-- To be done --
Exactly reproduce the lines from the one holding "4. More parts follow." through the final line of the listing below, with both ends included and nothing else.

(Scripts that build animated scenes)
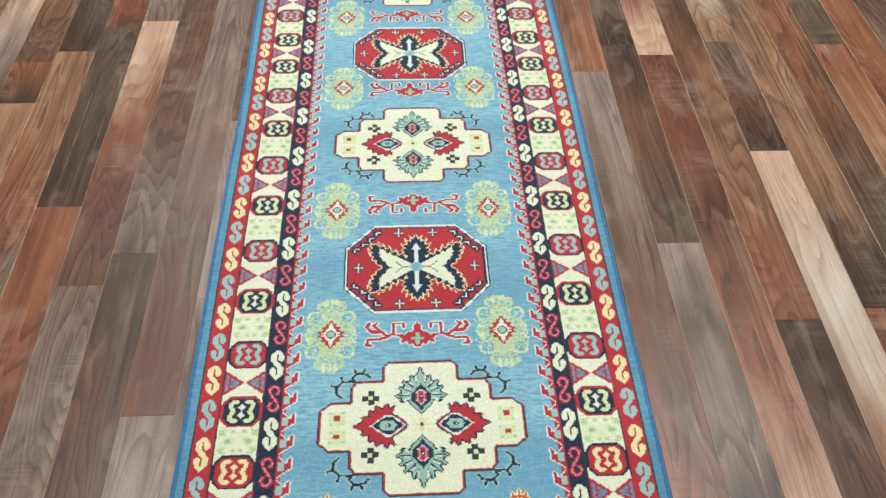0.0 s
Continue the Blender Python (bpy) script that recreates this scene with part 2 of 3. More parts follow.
class Chart:
    """A small knot chart, drawn in millimetres from its middle; x across the rug, y along it."""

    def __init__(self, width, height):
        self.n, self.m = int(width / 2.5) // 2 * 2 + 1, int(height / 2.5) // 2 * 2 + 1
        self.a = np.full((self.m, self.n), -1, np.int16)
        self.y, self.x = np.meshgrid((np.arange(self.m) - self.m // 2) * 2.5, (np.arange(self.n) - self.n // 2) * 2.5, indexing="ij")

    def inside(self, pts):
        hit = np.zeros(self.a.shape, bool)
        for (x0, y0), (x1, y1) in zip(pts, pts[1:] + pts[:1]):
            if y0 != y1:
                cross = (self.y + 0.01 < y0) != (self.y + 0.01 < y1)
                hit ^= cross & (self.x + 0.01 < (x1 - x0) * (self.y + 0.01 - y0) / (y1 - y0) + x0)
        return hit

    def along(self, pts, width):
        hit = np.zeros(self.a.shape, bool)
        for (x0, y0), (x1, y1) in zip(pts, pts[1:]):
            dx, dy = x1 - x0, y1 - y0
            f = np.clip(((self.x - x0) * dx + (self.y - y0) * dy) / max(dx * dx + dy * dy, 1e-6), 0, 1)
            hit |= np.hypot(self.x - x0 - f * dx, self.y - y0 - f * dy) <= width / 2
        return hit

    def mirrored(self, hit, ways):
        out = hit.copy()
        if "x" in ways:
            out |= out[:, ::-1]
        if "y" in ways:
            out |= out[::-1]
        return out

    def put(self, hit, dye, ways="", halo="", rings=1):
        hit = self.mirrored(hit, ways)
        if halo:
            wide = hit
            for _ in range(rings):
                w = np.pad(wide, 1)
                wide = w[1:-1, 1:-1] | w[:-2, 1:-1] | w[2:, 1:-1] | w[1:-1, :-2] | w[1:-1, 2:]
            self.a[wide & ~hit] = INDEX[halo]
        self.a[hit] = INDEX[dye]
        return self

    def poly(self, pts, dye, ways="", halo="", rings=1):
        return self.put(self.inside(pts), dye, ways, halo, rings)

    def line(self, pts, width, dye, ways="", halo="", rings=1):
        return self.put(self.along(pts, width), dye, ways, halo, rings)


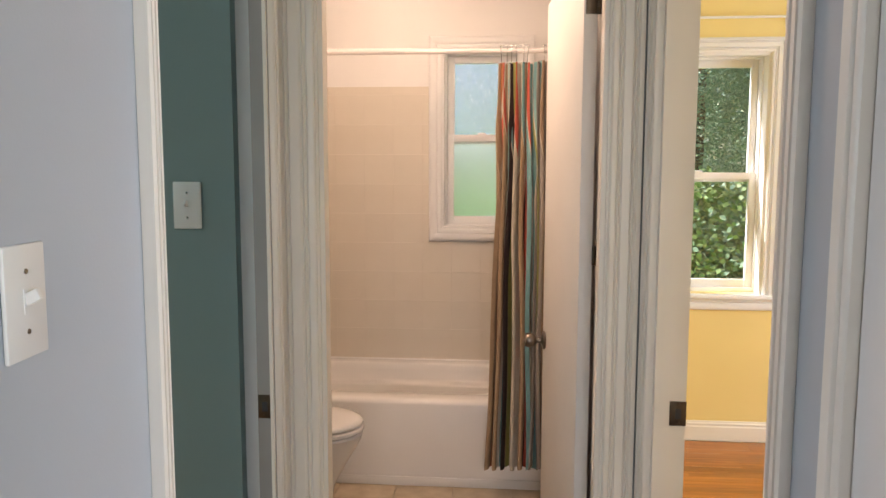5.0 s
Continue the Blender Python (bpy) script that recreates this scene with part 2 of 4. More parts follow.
def lathe(bm, profile, at, axis=(0, 0, 1), n=24):
    """profile: radius, height along the axis from at."""
    q = Vector((0, 0, 1)).rotation_difference(Vector(axis).normalized())
    rings = [[Vector(at) + q @ Vector((r * math.cos(2 * math.pi * i / n), r * math.sin(2 * math.pi * i / n), h)) for i in range(n)] for r, h in profile]
    return loft(bm, rings)


def tube(bm, path, radii, n=14, flat=1.0):
    """A round bar along a path; flat squeezes it upwards."""
    pts = [Vector(p) for p in path]
    rings = []
    for i, p in enumerate(pts):
        d = (pts[min(i + 1, len(pts) - 1)] - pts[max(i - 1, 0)]).normalized()
        side = d.cross(Vector((0, 0, 1)))
        side = Vector((0, 1, 0)) if side.length < 1e-3 else side.normalized()
        if side.y < -0.5:
            side = -side
        up = side.cross(d).normalized()
        r = radii[i] if isinstance(radii, (list, tuple)) else radii
        rings.append([p + r * (math.cos(2 * math.pi * k / n) * side + flat * math.sin(2 * math.pi * k / n) * up) for k in range(n)])
    return loft(bm, rings)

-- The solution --
Continue the Blender Python (bpy) script that recreates this scene with part 2 of 4. More parts follow.
def lathe(bm, profile, at, axis=(0, 0, 1), n=24):
    """profile: radius, height along the axis from at."""
    q = Vector((0, 0, 1)).rotation_difference(Vector(axis).normalized())
    rings = [[Vector(at) + q @ Vector((r * math.cos(2 * math.pi * i / n), r * math.sin(2 * math.pi * i / n), h)) for i in range(n)] for r, h in profile]
    return loft(bm, rings)


def tube(bm, path, radii, n=14, flat=1.0):
    """A round bar along a path; flat squeezes it upwards."""
    pts = [Vector(p) for p in path]
    rings = []
    for i, p in enumerate(pts):
        d = (pts[min(i + 1, len(pts) - 1)] - pts[max(i - 1, 0)]).normalized()
        side = d.cross(Vector((0, 0, 1)))
        side = Vector((0, 1, 0)) if side.length < 1e-3 else side.normalized()
        if side.y < -0.5:
            side = -side
        up = side.cross(d).normalized()
        r = radii[i] if isinstance(radii, (list, tuple)) else radii
        rings.append([p + r * (math.cos(2 * math.pi * k / n) * side + flat * math.sin(2 * math.pi * k / n) * up) for k in range(n)])
    return loft(bm, rings)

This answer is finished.